I have read that it was one of the points of the awful and disastrous liturgical changes made by Benedict XVI to use different language for the rite of Communion from that used by Protestants, I am not that familiar with the issues involved but if it was that important to these unmarried-men to do that that they would use the Eucharist to do it, they have degraded the sacrament into a political tool.  Is it any wonder that the churches have emptied under such a regime.  

- that, instead of entering into open and reasonable debate, the attempt should be made to silence theologians, university chaplains, teachers of religion, journalists, organizational officers and people responsible for youth work with decrees and "declarations" (and even, whenever possible with disciplinary or financial measures). 

No, if we want to be Christian, we cannot demand freedom and human rights for the church externally and not grant them internally.  We cannot replace urgently needed reforms in the church by fine words about Europe, the Third world, and the North-South conflict at synods, church assemblies, and papal rallies.  To put it briefly, justice and freedom cannot be preached only where it costs the church and its leaders nothing. 

Talk is cheap and that kind of talk that issues from the Vatican, from so many Bishops and Cardinals is especially cheap when they align themselves to the billionaire funded Mafia right-wing hierarchy colluding abomination that is the right-wing Catholic apparatus that runs media and organizations.  That promote an absurd view of pre-Vatican II Catholicism that anyone who can remember that far back will remember as a time of appalling corruptions - such as those of the Pius Popes with fascist and other gangster governments and  masses made meaningless through being delivered in a language fewer than 1% of those attending understood (including not a few of the priests who may have had a vague sense of what the words they were pronouncing were supposed to signify to those who understood them) and had no relevance to an adult understanding of their moral significance.  Is it any wonder that the words spoken by such people on world issues today are so empty and devoid of meaning?

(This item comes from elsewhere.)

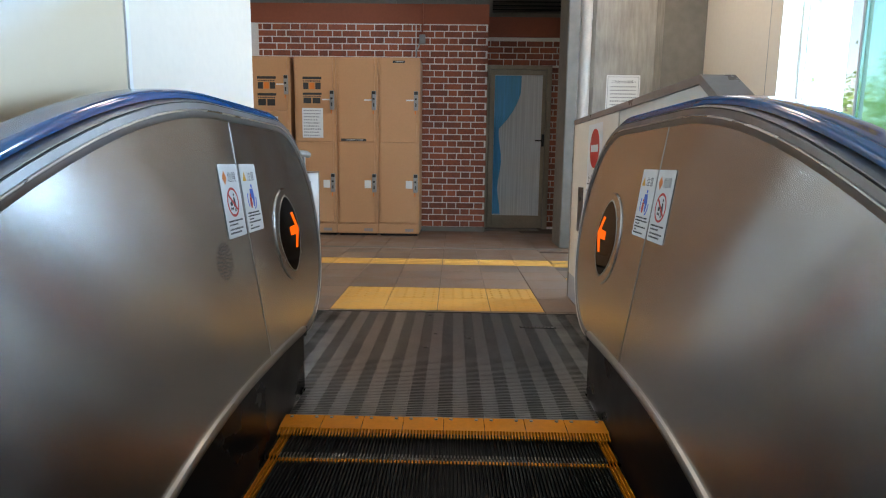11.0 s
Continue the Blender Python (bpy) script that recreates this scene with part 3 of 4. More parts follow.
def fast_box(x0, y0, z0, x1, y1, z1):
    n = len(verts)
    verts.extend([(x, y, z) for x in (x0, x1) for y in (y0, y1) for z in (z0, z1)])
    faces.extend([tuple(n + i for i in f) for f in ((0, 1, 3, 2), (4, 6, 7, 5), (0, 4, 5, 1), (2, 3, 7, 6), (1, 5, 7, 3))])


def fast_mesh(name, material):
    me = bpy.data.meshes.new(name)
    me.from_pydata(verts, [], faces)
    me.materials.append(material)
    me.update()
    verts.clear()
    faces.clear()
    return me


CX = [-0.497 + 0.994 * i / (NC - 1) for i in range(NC)]


def corrugated(xs, w, low, high, rows, name, material):
    """One ribbed sheet: a square-toothed line carried through rows of (y, z, tooth height factor, along y)."""
    line = [(xs[0] - (0.0155 if name == "riser" else 0.005), low)]
    for x in xs:
        line += [(x - w, low), (x - w * 0.8, high), (x + w * 0.8, high), (x + w, low)]
    line.append((xs[-1] + (0.0155 if name == "riser" else 0.005), low))
    n = len(line)
    for place in rows:
        verts.extend([place(x, h) for x, h in line])
    for r in range(len(rows) - 1):
        faces.extend([(r * n + k, r * n + k + 1, (r + 1) * n + k + 1, (r + 1) * n + k) for k in range(n - 1)])
    return fast_mesh(name, material)


tread_me = corrugated(CX[3:-3], 0.0028, -0.0105, 0.0, [lambda x, h: (x, PITCH - 0.003, h), lambda x, h: (x, -0.003, h), lambda x, h: (x, -0.005 - h * 0.1, h - 0.003), lambda x, h: (x, -0.004, -0.024)], "tread", M_TREAD)
nose_me = corrugated(CX[3:-3], 0.0023, -0.0095, 0.0007, [lambda x, h: (x, 0.010, h), lambda x, h: (x, -0.0045, h), lambda x, h: (x, -0.0058, h - 0.004), lambda x, h: (x, -0.0052 - h * 0.05, h - 0.010)], "nosing", M_NOSE)
riser_me = corrugated(CX, 0.0030, 0.0, 0.010, [lambda x, h: (x, 0.008 - h, -0.016), lambda x, h: (x, 0.010 - h, -0.10), lambda x, h: (x, 0.016 - h, -0.215)], "riser", M_RISER)
for x in CX[:3]:
    fast_box(x - 0.0013, -0.005, -0.012, x + 0.0013, PITCH - 0.004, 0.001)
edge_me = fast_mesh("yellow_edge", M_YELLOW)
for x in CX[3:-3]:
    fast_box(x - 0.0026, PITCH - 0.022, -0.010, x + 0.0026, PITCH - 0.003, 0.0008)
rear_me = fast_mesh("rear_edge", M_YELLOW)
y = -0.225 - 24 * PITCH
while y < -0.12:
    st = piece("step", step_body, esc, (0, y, incline(y)))
    piece("tread", tread_me, st)
    piece("riser", riser_me, st)
    piece("nosing", nose_me, st)
    piece("yellow_edge", edge_me, st)
    piece("yellow_edge", edge_me, st, (CX[-1] - CX[2], 0, 0))
    if y > -0.75:
        piece("rear_edge", rear_me, st)
    y += PITCH

# unseen pan below the steps, added to keep light from leaking up beside them
bm = bmesh.new()
rows = []
for y in np.arange(-9.5, 0.20, 0.3):
    z = incline(y) - 0.5
    rows.append([(-0.735, y, z), (0.735, y, z), (0.735, y, z - 0.05), (-0.735, y, z - 0.05)])
loft(bm, rows)
part("light_block_pan", bm, M_DARKMETAL, esc)

# comb: eight yellow segments with teeth and screws
seg_w = 1.02 / 8
bm = bmesh.new()
xs = [-seg_w / 2 + 0.0008]
for i in range(13):
    x = -seg_w / 2 + 0.005 + i * (seg_w - 0.01) / 12
    xs += [x - 0.0024, x + 0.0024]
xs.append(seg_w / 2 - 0.0008)
rows = [[bm.verts.new((x, y, z)) for x in xs] for y, z in ((-0.018, -0.016), (-0.018, 0.003), (-0.096, -0.003), (-0.096, -0.016))]
for ra, rb in zip(rows, rows[1:]):
    for k in range(len(xs) - 1):
        if not (ra is rows[2] and k % 2 == 1):
            bm.faces.new((ra[k], ra[k + 1], rb[k + 1], rb[k]))
for k in range(1, len(xs) - 1, 2):
    tip = [bm.verts.new((xs[k + e] + (0.0006 if e == 0 else -0.0006), -0.128, z)) for e in (0, 1) for z in (-0.011, -0.016)]
    t0, l0, t1, l1 = rows[2][k], rows[3][k], rows[2][k + 1], rows[3][k + 1]
    for f in ((t0, t1, tip[2], tip[0]), (t0, tip[0], tip[1], l0), (t1, l1, tip[3], tip[2]), (tip[0], tip[2], tip[3], tip[1])):
        bm.faces.new(f)
bmesh.ops.recalc_face_normals(bm, faces=bm.faces[:])
comb_me = finish(bm, "comb_segment", M_YELLOW)
bm = bmesh.new()
bmesh.ops.create_cone(bm, cap_ends=True, segments=12, radius1=0.0062, radius2=0.005, depth=0.003)
screw_me = finish(bm, "screw", M_TRIM)
for i in range(8):
    c = piece("comb_segment", comb_me, esc, (-0.51 + seg_w * (i + 0.5), 0, 0))
    for sx in (-0.04, 0.04):
        piece("screw", screw_me, c, (sx, -0.030, 0.0032))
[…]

I have a friend, a man in his 90s who isn't a Catholic but who regularly has nonsense about this fed into his ear by a right-wing Catholic he meets at the coffee shop and, apparently a waitress.  He knows I am old enough to remember the Latin mass because I told him I did.  His coffee shop friends talk about how beautiful it all was, the mystery, the music* in short, the mass as a community theater theatrical production devoid of meaning.  My most meaningful memory of the fabled Latin mass was as a young kid looking down from the choir loft as the priest intoned the Eucharistic rite in Latin, as most of the congregation ignored what he was saying, knowing he'd pause for them to give the rote-learned, probably little understood Latin responses so their attention could wander elsewhere, that is beside the blue hairs and bald heads who used the time to say the rosary instead of paying attention to the action at the altar.  Oh, yeah, and they couldn't really see that because for most of it the Priest had his back to them.  A return to such stuff would probably empty out the churches even faster because it is entirely foreign to all of today's Catholics much younger than me who didn't grow up with it.  There is no more certain sign that the Catholic right's Christianity is inauthentic than its actions aimed to making the least among us ever lesser and the powerful ever more so, but their political use of the liturgy is a close second to that. 

Kung's extensive internal criticism of Christianity and the Catholic church isn't done yet.  I will conclude my comments on it tomorrow.


*  The idea that parish masses used Gregorian Chant in any meaningful form of the music is an instance of creative memory, there were a few monastic settings that might have been true for but not in almost any parish church.  In my experience, the only exception to that was the use of an accompanied, awful rendition of the Kyrie Orbis Factor.   Catholics were notorious for their cheapskate pastors not wanting to spend any money on music so Catholic music was, in almost all cases in the United States and in many elsewhere, dreadful, cheap, mawkishly sentimental and badly performed.  It still is that in many cases.  And who knows when some reactionary ultra-misogynist Pope or whoever decides that women aren't to sing in church choirs - see Joyce's The Dead for a description of that.